To pinpoint the most valuable skills to learn—those that are both highly paid and in high demand—I analyzed the percentage of demand for each skill and their median salaries. This allows for easy identification of the top skills to focus on.
View my notebook with detailed steps here: 5_Optimal_Skills
from matplotlib.ticker import PercentFormatter
# Create a scatter plot
scatter = sns.scatterplot(
data=df_DA_skills_tech_high_demand,
x='skill_percent',
y='median_salary',
hue='technology', # Color by technology
palette='bright', # Use a bright palette for distinct colors
legend='full' # Ensure the legend is shown
)
plt.show()
A scatter plot visualizing the most optimal skills (high paying & high demand) for data analysts in the US with color labels for technology.
- SQL stands out as both highly demanded and well-paid, making it a crucial skill for data analysts. It has a high percentage of job postings and a median yearly salary close to $90K.
- Python is another highly valuable skill with a high median salary (around $98K) and significant demand. Alongside Python, R also commands a high salary and moderate demand, making programming languages essential for data analysts.
- Tableau and Power BI are important tools for data analysts, with Tableau offering a higher median salary. Despite its lower salary, Excel remains a highly demanded skill, indicating its widespread use and importance in the field.
Throughout this project, I deepened my understanding of the data analyst job market and enhanced my technical skills in Python, especially in data manipulation and visualization. Here are a few specific things I learned:
- Advance Python: Using libraries like Pandas for data manipulation, Seaborn and Matplotlib for visualization, and other Python tools enabled me to perform complex data analysis tasks efficiently.
- Importance of Data Cleaning: I learned that thorough data cleaning and preparation are essential for ensuring accurate insights, highlighting its crucial role before conducting any analysis.

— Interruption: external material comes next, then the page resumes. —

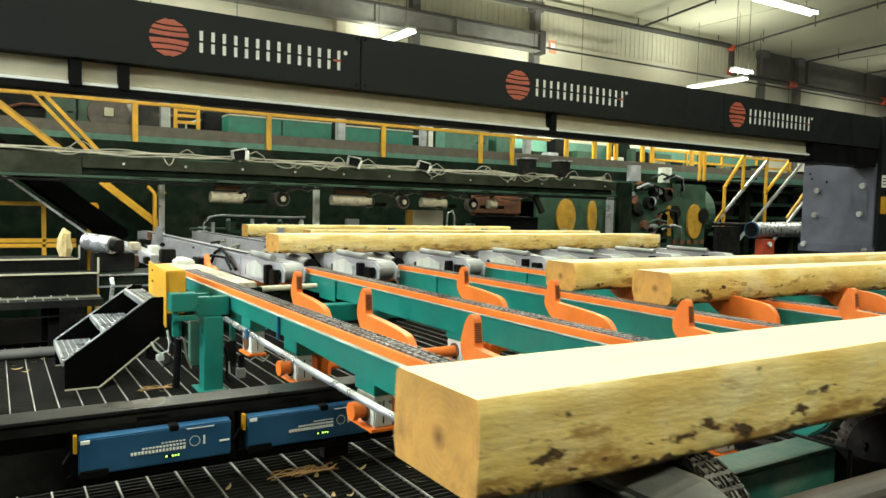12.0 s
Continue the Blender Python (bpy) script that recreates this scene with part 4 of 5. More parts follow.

- Strategic Analysis: This project underscored the importance of aligning skills with market demand. Understanding the relationship between skill demand, salary, and job availability allows for more strategic career planning in the tech industry.
- Skill Demand and Salary Correlation: The analysis reveals a strong correlation between the demand for certain skills and their associated salaries. Skills such as SQL and Python not only appear frequently in job postings but also offer higher median salaries. This indicates that mastering high-demand skills can significantly enhance career prospects and earning potential for data analysts.
- Diverse Skillsets: The case study highlights the importance of a diverse skill set for data analysts. While technical skills like programming (Python, R) and database management (SQL, SQL Server) are crucial, proficiency in data visualization tools (Tableau, Power BI) and even traditional tools (Excel) remains highly valued. A well-rounded skill set can provide a competitive edge in the job market.
- Evolving Industry trends: The dynamic data analysis field requires staying updated with emerging technologies like cloud computing (e.g., Oracle) and data manipulation tools (e.g., dplyr, GitLab). Continuously upgrading skills is essential for long-term career growth and adaptability.
These learnings emphasize the need for continuous skill development, adaptability to industry changes, and the strategic acquisition of high-demand skills to maximize career opportunities and potential earnings in the data analysis field. As the market evolves, ongoing analysis is crucial to stay ahead in data analytics. This project provides a solid foundation for future explorations and highlights the importance of continuous learning and adaptation in the data field.